What is expected:
Reproduce the listing below character for character; drop every image.
━━━━━━━━━━━━━━━━━━━━━━━━━━━━━━
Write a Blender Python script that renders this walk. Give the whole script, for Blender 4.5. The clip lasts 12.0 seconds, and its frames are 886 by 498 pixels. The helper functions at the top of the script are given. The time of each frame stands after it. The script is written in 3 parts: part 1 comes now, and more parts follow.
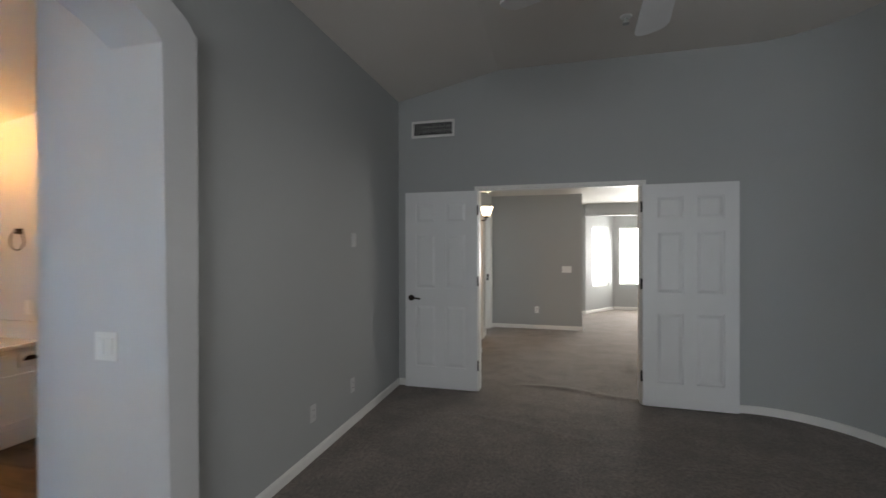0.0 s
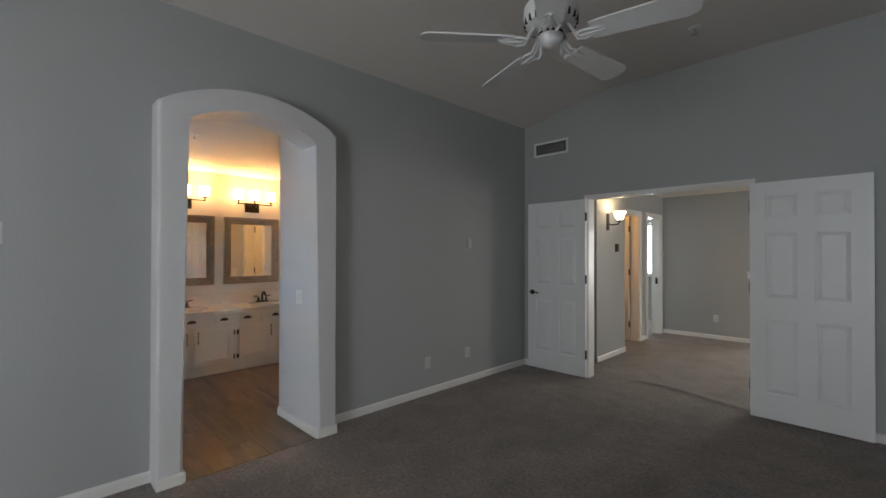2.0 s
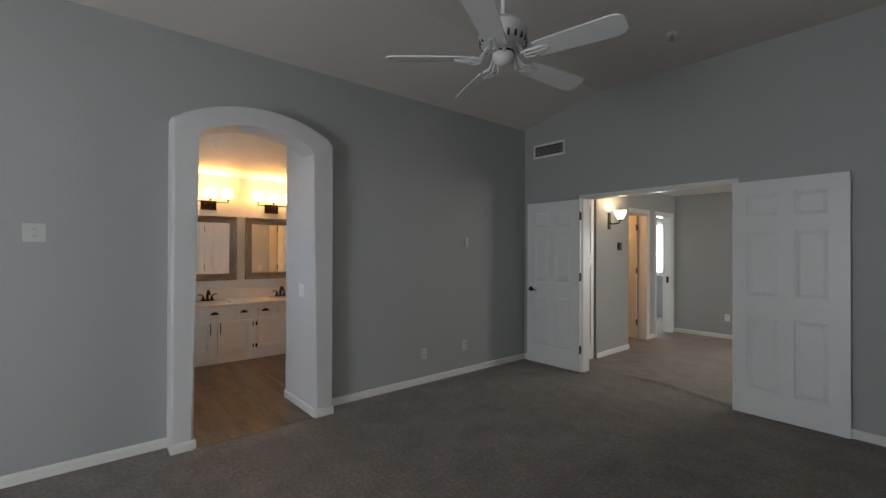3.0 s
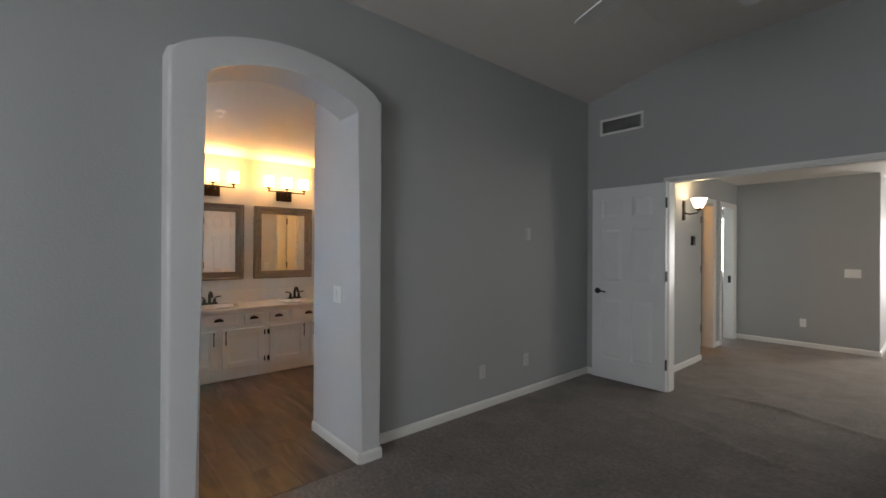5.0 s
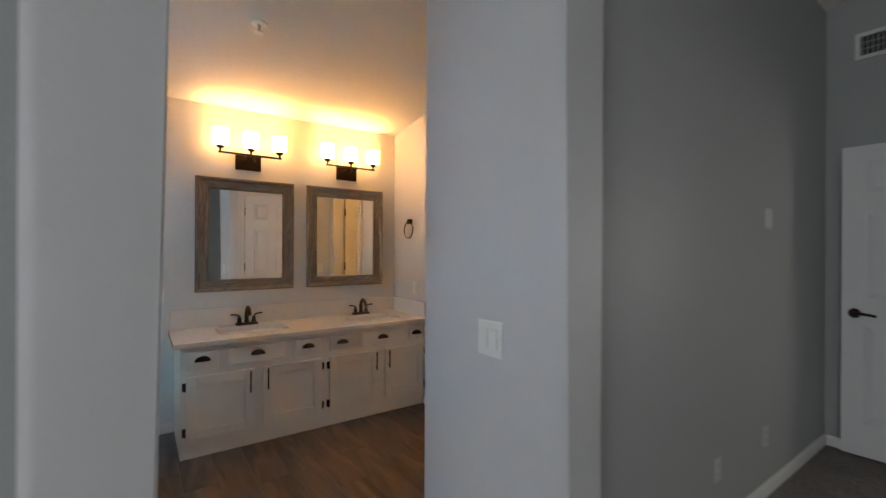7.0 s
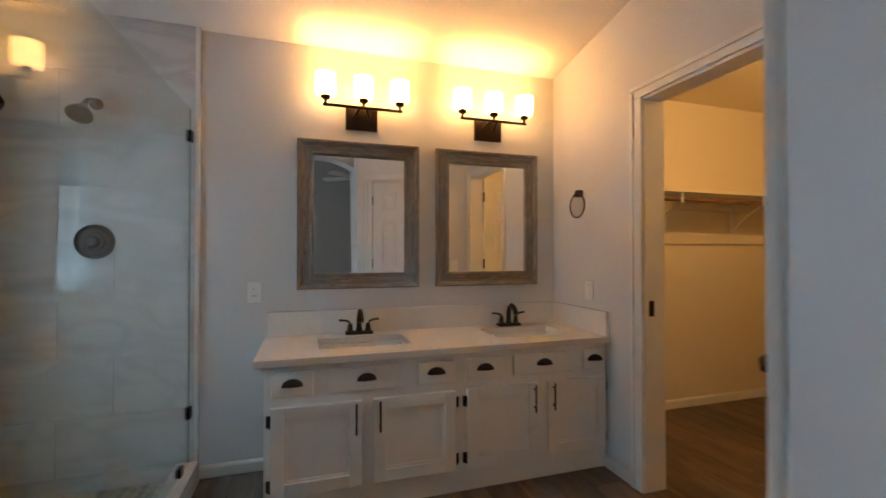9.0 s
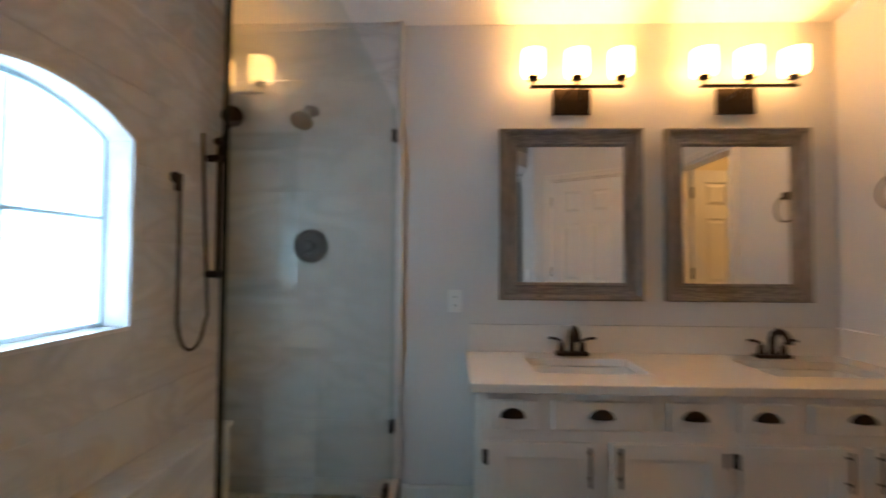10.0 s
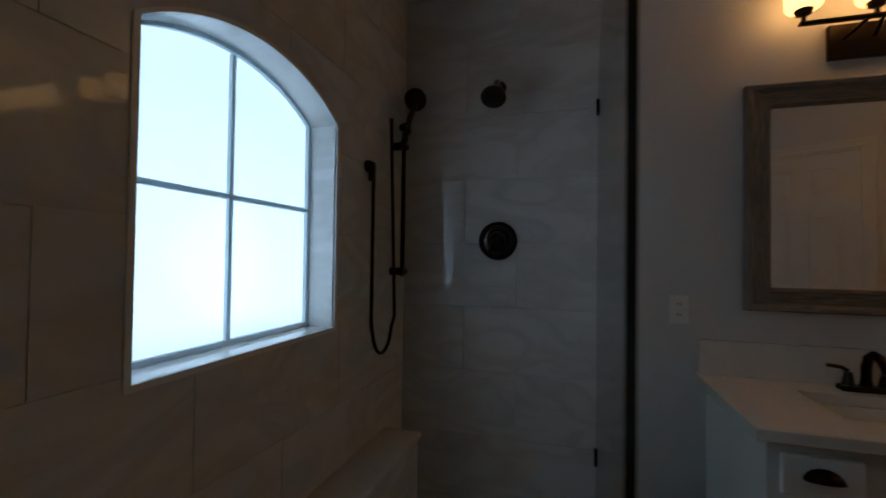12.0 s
━━━━━━━━━━━━━━━━━━━━━━━━━━━━━━
Answer to this problem:
Write a Blender Python script that renders this walk. Give the whole script, for Blender 4.5. The clip lasts 12.0 seconds, and its frames are 886 by 498 pixels. The helper functions at the top of the script are given. The time of each frame stands after it. The script is written in 3 parts: part 1 comes now, and more parts follow.
0.0 s
2.0 s
3.0 s
5.0 s
7.0 s
9.0 s
10.0 s
12.0 s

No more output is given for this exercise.